I agree that your wife hasn’t really lost the money. Stuff like this is one of the reasons that I always avoid giving short answers when people ask what to invest in. And bite my tongue when they make choices that are too conservative for their life stage. It’s really hard to ascertain someone else’s risk tolerance without going into in in depth, and really easy to assume that they understand things in the same way that you do.
I think the most helpful thing I’ve used to help me get over the mental part of “losing” all the money that’s been lost is knowing a bit of history.
This has all happened before, only this time it’s happening to us. That has comforted me many a times. As much as the media spins it as this being catastrophic and life changing and “we will never recover,” it’s not true.
The market will recover and in 50 years maybe another event like this will happen.
That’s life.
I’ve felt the same way recently. My son is in the military, and has a TSP, plus some outside investments in a Roth IRA. Given his age, 21, both I and my financial planner recommended that he go very “aggro”. Unfortunately, timing wise, he began putting money away in these accounts at the peak of the market, and now it appears that he’s “lost” around 40% of the money he worked so hard to earn.
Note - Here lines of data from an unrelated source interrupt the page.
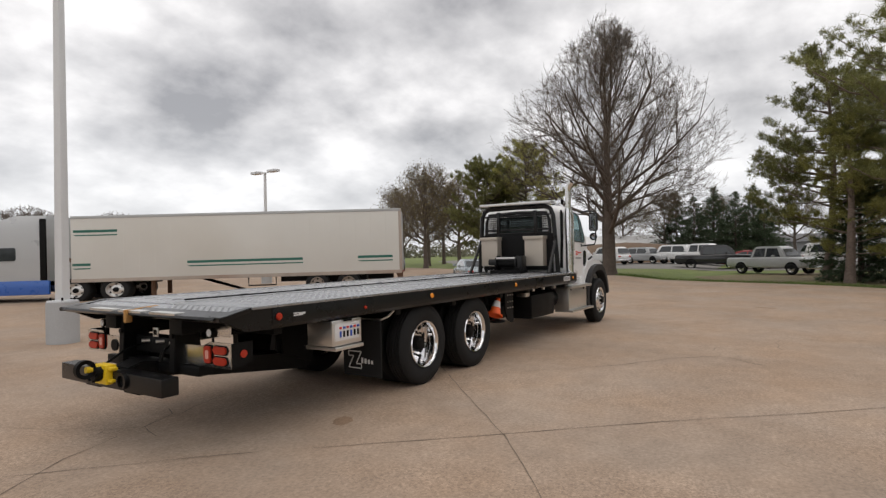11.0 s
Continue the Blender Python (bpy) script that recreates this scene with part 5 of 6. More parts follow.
def road_car(name, label, category, paint, kind="sedan", group=""):
    """A car along +x with its middle at the origin: body, glass, wheels and lamps as parts."""
    root = thing(name, label, category, group)
    L, Wd, H = {"sedan": (4.7, 0.9, 1.46), "suv": (4.9, 0.97, 1.8), "pickup": (5.7, 0.98, 1.88)}[kind]
    a, b = -L / 2, L / 2
    rings = []
    if kind == "sedan":
        low = [(a, 0.55, 0.72, 0.86), (a + 0.15, 0.35, 0.92, 0.96), (a + 0.7, 0.3, 1.0, 1.0), (0.0, 0.28, 0.98, 1.0), (b - 1.3, 0.3, 0.95, 1.0), (b - 0.4, 0.32, 0.82, 0.97), (b - 0.08, 0.38, 0.7, 0.88), (b, 0.45, 0.6, 0.78)]
        roof = [(a + 0.72, 0.96), (a + 1.4, 1.36), (a + 1.85, H), (0.25, H - 0.01), (0.75, 1.36), (b - 1.15, 0.94)]
    elif kind == "suv":
        low = [(a, 0.5, 0.9, 0.9), (a + 0.12, 0.4, 1.05, 0.98), (a + 0.7, 0.34, 1.1, 1.0), (0, 0.32, 1.1, 1.0), (b - 1.5, 0.34, 1.08, 1.0), (b - 0.5, 0.36, 1.0, 0.98), (b - 0.08, 0.42, 0.9, 0.9), (b, 0.5, 0.75, 0.84)]
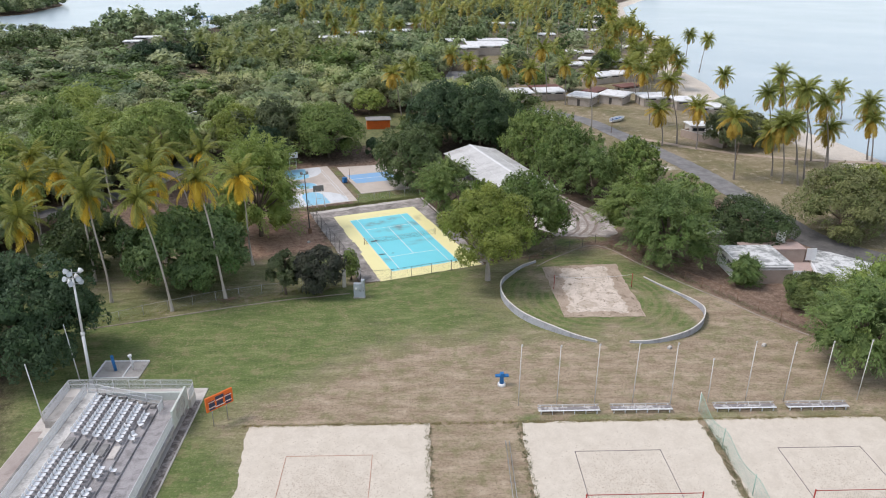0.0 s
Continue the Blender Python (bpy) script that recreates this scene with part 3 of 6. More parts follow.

I’ve encouraged him to stay the course, and let time and the economic recovery to come work its magic, but with all the doom and gloom in the media I’m having a tough time remaining convinced that this plan will work.
My TSP is lower now too. I try not to look at it. They sent an update in February. Still, historically it is a good bet. I use the 2030 fund that automatically gets more conservative the closer you get to retirement.
I am 60.
In less that two years, my assets declined 50%.
Save save save, then what? Reminisce about my old 401k statements?